Only one title in the Pirates of the Caribbean franchise has failed to earn at least $300 million domestically. Yes, that title is On Stranger Tides. The other three titles averaged $346 million with the “worst” of them finishing with $305.4 million. On Stranger Tides exited North American theaters with a comparatively paltry $241.1 million. How did it get to a billion dollars? The answer is obviously through overseas revenue.

The first three titles were all wildly popular overseas, averaging $550 million in overseas box office. On Stranger Tides surpassed the previously most lucrative international title, At World’s End, by over $150 million. Its $800 million worth of overseas revenue is well beyond what The Curse of the Black Pearl earned globally.

Consider that the domestic/international split between the first three titles was almost exactly 50/50. Only 23% (!) of the revenue for On Stranger Tides was earned in North America. It accounted for less than half of the overall box office split of its predecessors. As such, On Stranger Tides was a disappointing performer in the perception of the average North American consumer yet it has become a box office triumph once we examine its overseas appeal. This is the fundamental change in box office behavior among all the major blockbusters this year.

The final Harry Potter film demonstrates this behavior as well. As mentioned earlier, the title accumulated $1.33 billion worth of global box office yet its domestic take was $381 million. This means it has earned roughly $950 million overseas. Placing this performance in perspective, only eleven titles in movie history have earned this much globally. In point of fact, Harry Potter 8’s international revenue has surpassed the total revenue of all previous Potter titles.

Transformers: Dark of the Moon earned $763 million or 68% of its total revenue abroad. This is in stark contrast to Transformers: Revenge of the Fallen. That title attained only 52% of its grosses overseas while the first Transformers release was at 55%. In terms of actual dollars, the Transformers franchise has expanded as follows. After the original acquired $389.8 million, the sequel increased only somewhat to $434.2 million. With Dark of the Moon, international revenue has spiked to $763 million, only $61 million less than the combined total of its predecessors.

The Harry Potter franchise is not as shocking in terms of percentage increase from title to title, but its actual dollars gain is even more impressive. Harry Potter 8 has earned over $400 million more overseas than Harry Potter and the Sorcerer’s Stone. This is a testament to the steady growth of international box office.
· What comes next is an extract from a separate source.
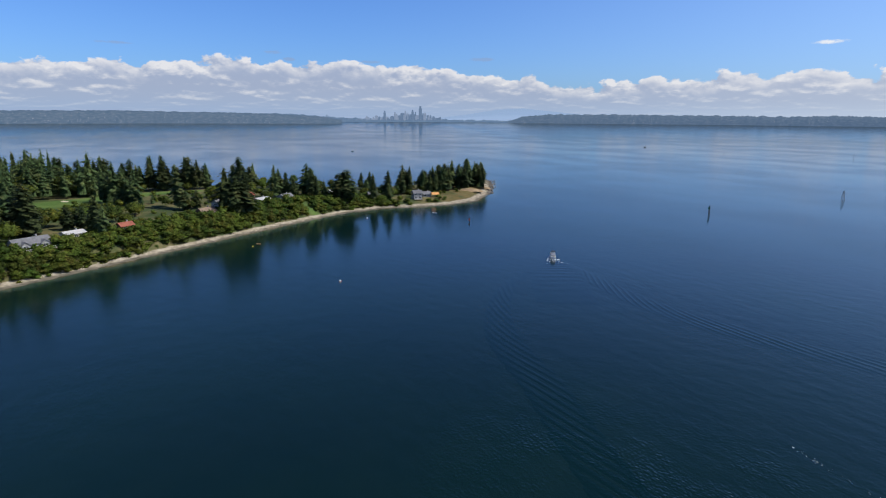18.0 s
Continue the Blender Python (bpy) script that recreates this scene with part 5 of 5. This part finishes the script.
def sand_cliff(x, y, turn, w, h):
    """A bare slumped face of sand above the point's beach."""
    t = thing("sand_cliff", (x, y, float(spit_height(x, y)) - 0.6), "bare tan sand face below the firs at the point", "cliff", turn=turn)
    n, v, q = 14, [], []
    for j, (zz, back) in enumerate(((0, 0), (0.35, 1.2), (0.75, 2.6), (1.0, 4.4), (0.7, 9.0))):
        for k in range(n):
            u = k / (n - 1)
            rise = math.sin(math.pi * u) ** 0.7
            v.append(((u - 0.5) * w, back + 2.2 * (1 - rise) + float(rng.normal(0, 0.25)), zz * h * rise + float(rng.normal(0, 0.1))))
    for j in range(4):
        for k in range(n - 1):
            q.append((j * n + k, j * n + k + 1, (j + 1) * n + k + 1, (j + 1) * n + k))
    ob = new("face", quick_mesh("face", v, q, [], CLIFF, True))
    ob.parent = t


sand_cliff(-398, 362, 60, 30, 3.6)
sand_cliff(-424, 392, 52, 22, 3.4)
tent = thing("marquee", (-375, 309, float(spit_height(-375, 309))), "orange-tan canvas shelter beside the point houses", "shelter", turn=80)
bm = bmesh.new()
gable_roof(bm, -3.5, 3.5, -3, 3, 2.6, 1.8, 0.3, 0.08)
part("canopy", bm, ORANGE, tent)
bm = bmesh.new()
for sx in (-3.4, 3.4):
    for sy in (-2.9, 2.9):
        rod(bm, (sx, sy, -0.3), (sx, sy, 2.6), 0.06, 0.06, 6)
part("frame", bm, STEEL, tent)


def beach_stairs(x, y, turn):
    z = float(spit_height(x, y))
    t = thing("beach_stairs", (x, y, z), "white timber stairs down the bank to the beach", "stairs", turn=turn)
    for s in (-0.9, 0.8):
        bm = bmesh.new()
        v = [bm.verts.new(p) for p in ((0, s, -0.2), (15, s, -7.2), (15, s, -6.8), (0, s, 0.2), (0, s + 0.12, -0.2), (15, s + 0.12, -7.2), (15, s + 0.12, -6.8), (0, s + 0.12, 0.2))]
        for f in ((0, 1, 2, 3), (7, 6, 5, 4), (0, 4, 5, 1), (3, 2, 6, 7), (0, 3, 7, 4), (1, 5, 6, 2)):
            bm.faces.new([v[i] for i in f])
        part("stringer", bm, WHITE, t)
    for k in range(36):
        part("tread", boxes((0.42 * k, 0.42 * k + 0.36, -0.9, 0.92, 0.05 - 0.196 * k, 0.11 - 0.196 * k)), WHITE, t)


beach_stairs(-341, 158, -28)
for x, y, a, b in ((-262, -214, 4, 2.5), (-270, -207, 5, 2.2), (-419, 8, 4, 2.2)):
    t = thing("sand_bunker", (x, y, float(spit_height(x, y)) + 0.12), "pale golf bunker at the edge of the green", "bunker", turn=30)
    bm = bmesh.new()
    bmesh.ops.create_cone(bm, cap_ends=True, segments=18, radius1=1, radius2=0.92, depth=0.3, matrix=Matrix.Diagonal((a, b, 1, 1)))
    part("sand", bm, BUNKER, t)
In a time of unprecedented year over year decline in domestic box office, Hollywood’s finest content creators are not in the expected state of panic and the reason why is simple. Over the past decade, they have cultivated an exponentially larger audience than the one that has been the industry’s bread and butter for nearly a century. We live in a global economy now and Hollywood has changed or at the very least evolved their focus to include billions more people. 2011 signifies the year where the tipping point toward overseas box office revenue has been reached.